Saturday, May 8, 2010

1920's Kurt Schwitter - Pam

Kurt Schwitters was a multi-skilled artist experimenting in typographer, poetry, music, body painting, cabaret, graphic design, multimedia art and photography. However he was famously recognised as the 20th century’s greatest Master of Collage. His abstract collages (also known as Merz pictures) were works of art made from fragments of everyday rubbish such as candy wrappers, beer labels, postage stamps, rusty nails, fabric swatches and newspaper clippings to name a few.

Kurt Schwitters art started off as post-impressionist however grew darker during WW1 and developing a distinctive expressionist tone. The end of World War 1 left many materials around him destroyed and Schwitters attempted to make coherent aesthetic sense of the world around him by creating new life and beauty from the ruins of Germany.
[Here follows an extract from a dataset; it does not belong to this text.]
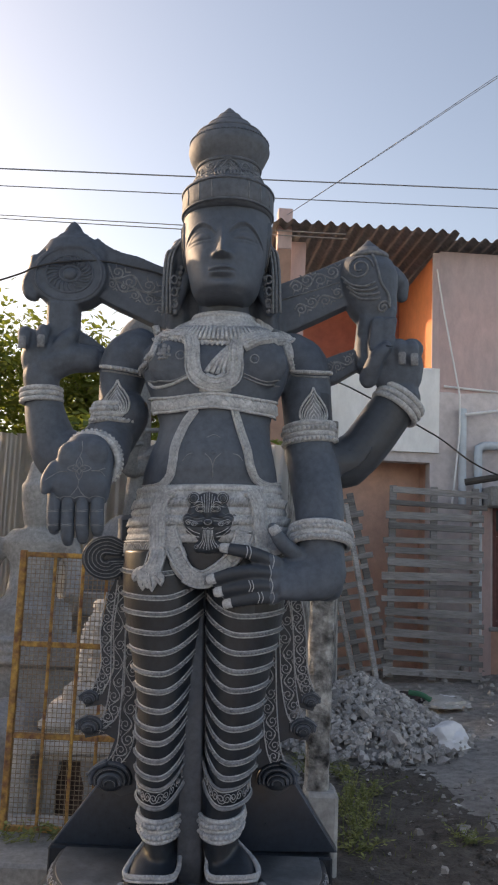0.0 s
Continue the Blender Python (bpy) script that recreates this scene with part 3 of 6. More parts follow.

In late 1918 he was introduced to Hans Arp who influenced him to abandon his sterile academic techniques and create his own style of collage. Later all of his collages took on the name of Merz Pictures. Merz was founded from a piece of text in a sentence “Commerz Und Privatbank” found from the refuse.

From 1919 Schwitters created many Merz pictures from abstraction and realism, aesthetics and rubbish to art and life. He had dabbled in many different genres from Dada, cubism, to however from around 1924 adopted more modernist style with less political context. With the composition of Merz his pictures became more clear-cut, with textures more uniform and individual elements larger and simplified His influence at this time was more of a constructivism style with reliance on primary colours, clear geometrical forms and architectonic arrangements.

During the 1920’s Schwitters spent most of his time working on Merzbau (an architectural construction that incorporated found objects and junk into his montage pieces in three-dimensional pieces) and the Dadaist magazine called Merz. In 1924 he founded his own successful advertising agency – Merzwerbe.